I first used R in an undergraduate statistics course (which was not a subject I enjoyed at the time). In the 11 years that passed, I went through mathematical neuroscience and ended up in the field of machine learning and data science — where Python reigns supreme, especially for neural networks.
I was curious about returning to R to see how my perspective has changed, and I picked up a copy of “R for Data Science”. Before I knew it, I had fallen in love with the Tidyverse — and I absolutely understand why many data scientists swear by it.

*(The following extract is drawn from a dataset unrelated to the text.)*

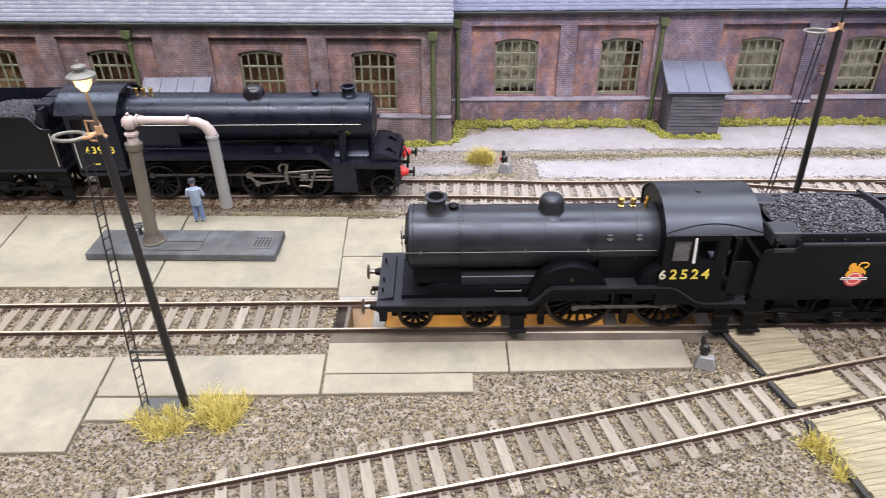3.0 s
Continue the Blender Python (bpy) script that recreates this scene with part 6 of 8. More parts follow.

One of the best mantras I’ve come across for good software design comes from the title of a classic book on web design and usability by Steven Krug:
Don’t make me think
Great software is pleasant to use, because it gets out of your way and works intuitively. The principles that the Tidyverse is built on perfectly aligns with this philosophy
- Design for humans
- Reuse existing data structures
- Design for the pipe and functional programming
The end result: an ecosystem of packages that gives non-programmers a powerful system to handle any data science problem using short and clear code. Adopting a functional style from the get-go made code significantly shorter and easer to compose, debug, and understand.
I experienced this first hand with the latest dataset from Tidy Tuesday
library(tidyverse)
library(tidytuesdayR)
# Get data
tuesdata <- tidytuesdayR::tt_load('2026-02-10')
df <- tuesdata$scheduleFirst I wanted to explore the schema of the dataset, here’s a 2 step pipeline I used:
get_schema <- function(df) {
tibble(
col = df |> schema() |> names(),
dtype = map_chr(df, ~ class(.x)[1]),
)
}
summarise_schema <- function(df_schema) {
df_schema |>
group_by(dtype) |>
summarise(count = n(), cols = paste(col, collapse = ", ")) |>
arrange(desc(count))
}
df_raw |> get_schema() |> summarise_schema()Very little cleaning was needed for this dataset. Here’s how I coded a couple of the plots I used to investigate some of the posed questions:
# How are medal events distributed across the days of the Olympics?
plot_bar_medal_events_by_date <- function(df) {
df |>
group_by(date=as.Date(start_datetime_utc), discipline_name) |>
ggplot(aes(x=date, fill=discipline_name)) +
geom_bar()
}
df |> plot_bar_medal_events_by_date()
# What is the typical duration of different types of events?
plot_boxplot_duration_by_discipline <- function(df) {
df |>
mutate(duration = end_datetime_utc - start_datetime_utc) |>
ggplot(aes(x=duration, y=discipline_name)) +
geom_boxplot()
}
df |> plot_boxplot_duration_by_discipline()Comparing this with how I would write this in Python with pandas, the verbosity of Python would require using significantly more lines of code to express the same outcome. The resulting Python code would be more of a chore to write and harder to read — two aspects that run counter to a good exploratory data analysis task.
Writing code — whether for software or data science — is an exercise in communication. Code that is easy to read for others (and your future self) is something we should all strive for. R and the Tidyverse is absolutely worth celebrating, because it makes this significantly easier for those without a background in computer science
One fascinating blog post I read on this topic was written by Rasmus Bååth, who had the opposite experience as an R programmer entering the world of Python. I highly recommend reading their post for more concrete discussions and examples on R versus Python for data analysis.